Calhaz Jorge falava hoje na comissão parlamentar de Saúde enquanto membro do Conselho Nacional de Procriação Medicamente Assistida (CNPMA), que foi ouvido na sequência do acórdão do Tribunal Constitucional que considerou inconstitucionais algumas normas da lei da PMA, nomeadamente o anonimato dos dadores de gâmetas.

Respondendo a uma questão levantada pelo deputado do Bloco de Esquerda Moisés Ferreira sobre quantos dadores levantaram o anonimato, Calhaz Jorge disse que não tem essa estatística, mas adiantou que numa reunião com os centros de procriação medicamente assistida lhe foi transmitido que as mulheres estavam mais disponíveis para o fazer.

“Da conversa com os centros de PMA, na reunião do mês passado, foi transmitida a noção de que as dadoras de ovócitos se têm mostrado mais abertas a prosseguir com a dádiva sem anonimato e tem havido uma retração quase completa da parte masculina”, disse o diretor do centro de PMA do Hospital Santa Maria, em Lisboa.

Mas, salientou, “isto não me espanta, porque é um fenómeno que aconteceu em toda a Europa sempre que mudou o sistema. Na Suécia de repente desapareceram os dadores há uns anos e toda a gente vai à Dinamarca”.

“Aqui é o que vai acontecer”, disse, sustentando: “Mais uma vez, com a mediocridade que vem das capacidades financeiras e de mobilização vai-se criar um corrupio para Espanha”.

E, se as crianças vierem a querer a saber a identidade, "em Espanha o anonimato é obrigatório e, portanto, este nó nunca será desatado", frisou o especialista.

Segundo Calhaz Jorge, em 31 de dezembro de 2017 havia 7.495 embriões congelados decorrentes de doações de terceiros. “Uma parte destes estaria nos projetos familiares para daqui a um ano, dois ou três”, outros estariam para os próximos meses e outros “é muito possível que já não tivessem projeto parental”.

Para o médico, o problema coloca-se no destino que será dado a estes embriões. “Podemos conceber”, com todas as consequências negativas para a população e para os utentes, “a destruição de ovócitos e de espermatozoides, é mais difícil conceber a destruição de 7.000 embriões por razões meramente legislativas ou burocráticas”.

Falando sobre o que se passa no Serviço Nacional de Saúde nesta área, disse que “há défice de pessoas, há défice de espaço, há défice de dinheiro” e as listas de espera aumentam. “Só não aumentam mais porque as mulheres chegam aos 40 anos e têm de ser excluídas”, disse.

“Do ponto de vista prático, é quase uma obscenidade dizer a um casal que daqui a um ano e meio conseguimos fazer o primeiro tratamento dos três a que tem direito e que se tudo correr bem serão de seis meses”, salientou.

Dados avançados pelo especialista referem que 3% das crianças nascidas em 2016 resultaram de técnicas de PMA e destas 18% resultaram de técnicas envolvendo células de doadores terceiros.

Cerca de 13% dos cerca de 7.000 tratamentos feitos em 2016 incluíram células de dadores terceiros.
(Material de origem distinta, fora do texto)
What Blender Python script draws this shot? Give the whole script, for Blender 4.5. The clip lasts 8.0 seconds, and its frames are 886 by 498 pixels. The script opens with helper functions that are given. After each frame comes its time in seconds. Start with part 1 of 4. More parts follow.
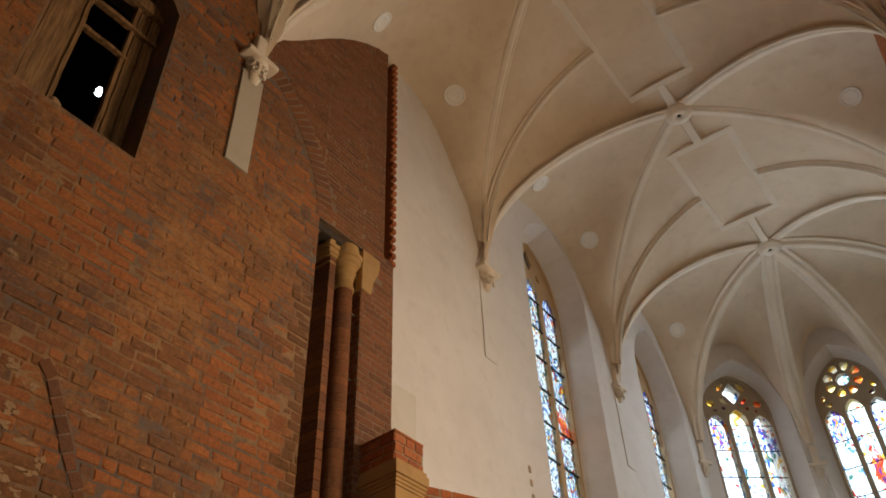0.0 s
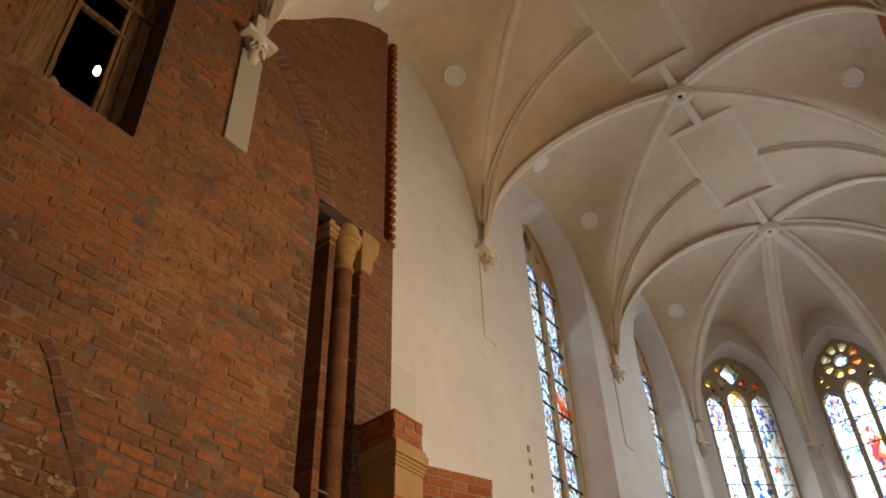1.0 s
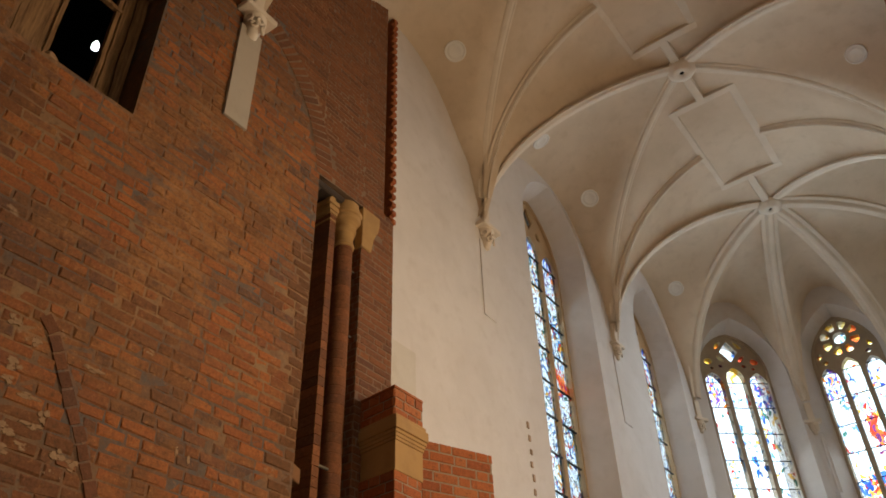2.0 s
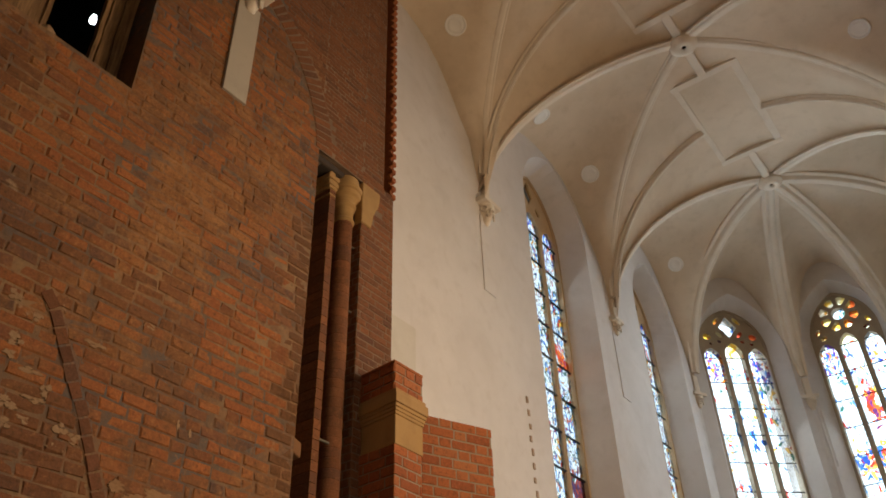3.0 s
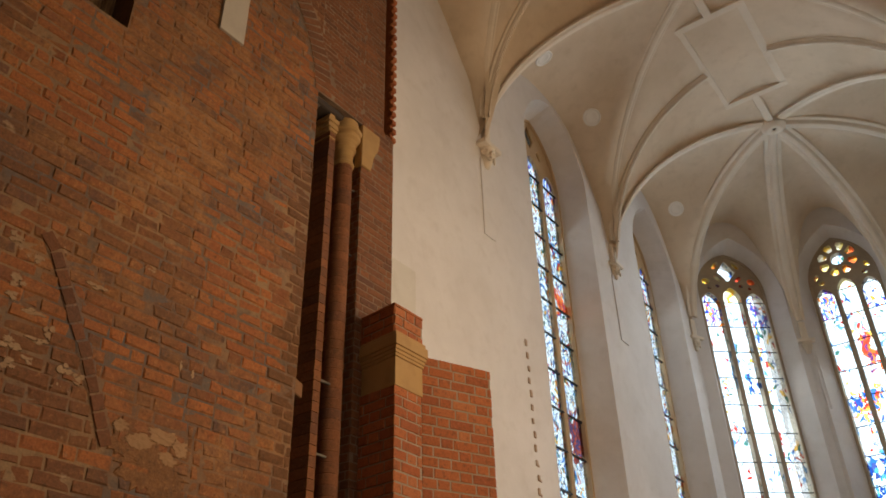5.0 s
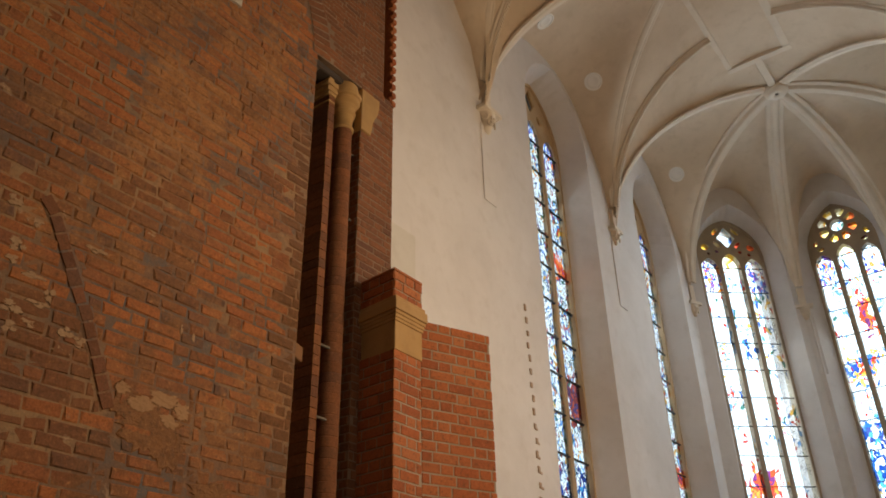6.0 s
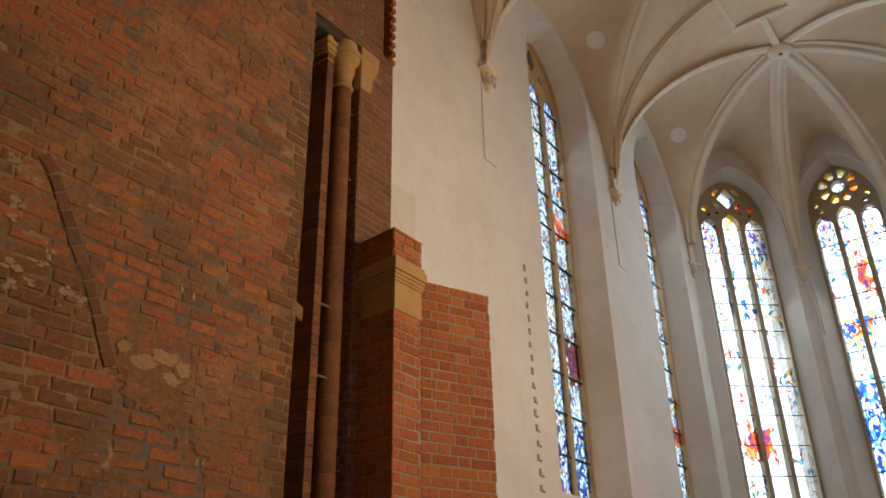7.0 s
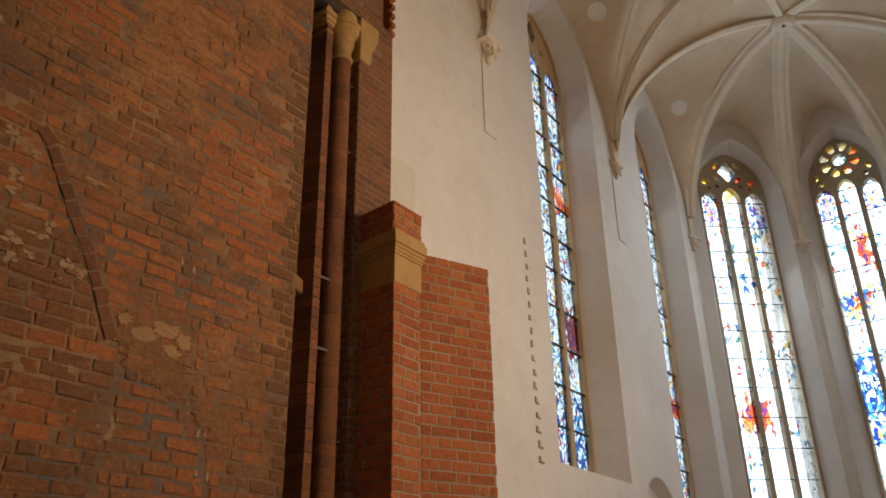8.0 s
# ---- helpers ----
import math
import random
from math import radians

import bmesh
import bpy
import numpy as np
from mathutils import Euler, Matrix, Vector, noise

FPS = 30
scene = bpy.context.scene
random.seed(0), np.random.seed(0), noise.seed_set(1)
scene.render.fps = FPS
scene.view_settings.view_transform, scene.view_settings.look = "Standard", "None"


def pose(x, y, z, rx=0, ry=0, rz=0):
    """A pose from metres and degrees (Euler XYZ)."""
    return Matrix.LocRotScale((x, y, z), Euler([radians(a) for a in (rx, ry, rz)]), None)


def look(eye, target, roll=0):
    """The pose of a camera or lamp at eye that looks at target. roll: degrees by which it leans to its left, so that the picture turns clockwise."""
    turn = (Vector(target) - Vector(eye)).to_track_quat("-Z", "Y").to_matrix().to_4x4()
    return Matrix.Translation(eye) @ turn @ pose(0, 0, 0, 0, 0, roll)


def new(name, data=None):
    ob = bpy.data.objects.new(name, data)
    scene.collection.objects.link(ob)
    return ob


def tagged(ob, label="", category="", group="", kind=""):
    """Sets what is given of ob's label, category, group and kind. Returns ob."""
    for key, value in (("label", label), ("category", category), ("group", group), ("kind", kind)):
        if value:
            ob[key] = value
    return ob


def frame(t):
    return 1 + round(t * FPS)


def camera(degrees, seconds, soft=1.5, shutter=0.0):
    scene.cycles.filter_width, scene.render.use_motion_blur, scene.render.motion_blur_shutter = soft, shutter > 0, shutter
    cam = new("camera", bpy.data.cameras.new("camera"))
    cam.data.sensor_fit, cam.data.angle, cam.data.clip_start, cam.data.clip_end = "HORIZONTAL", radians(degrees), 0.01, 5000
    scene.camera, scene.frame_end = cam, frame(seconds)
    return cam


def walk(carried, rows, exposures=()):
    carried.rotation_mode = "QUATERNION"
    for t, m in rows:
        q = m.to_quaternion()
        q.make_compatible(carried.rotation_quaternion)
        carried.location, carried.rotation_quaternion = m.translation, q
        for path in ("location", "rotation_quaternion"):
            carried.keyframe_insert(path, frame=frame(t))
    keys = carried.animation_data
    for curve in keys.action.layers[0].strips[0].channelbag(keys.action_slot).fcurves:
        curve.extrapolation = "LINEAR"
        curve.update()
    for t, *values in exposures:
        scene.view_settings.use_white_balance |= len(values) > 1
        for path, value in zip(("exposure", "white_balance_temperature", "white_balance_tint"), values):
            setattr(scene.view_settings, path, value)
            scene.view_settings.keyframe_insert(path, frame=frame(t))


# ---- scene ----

Através deste número, é possível ter uma ideia de quantos estarão neste momento suspensos, observou.

Na atividade de 2016 em termos de PMA, houve um incremento no país à custa do setor privado, mas “o Serviço Nacional de Saúde atingiu o máximo e se houver problemas de recrutamento de alguém que se reforme só terá tendência a diminuir”, advertiu.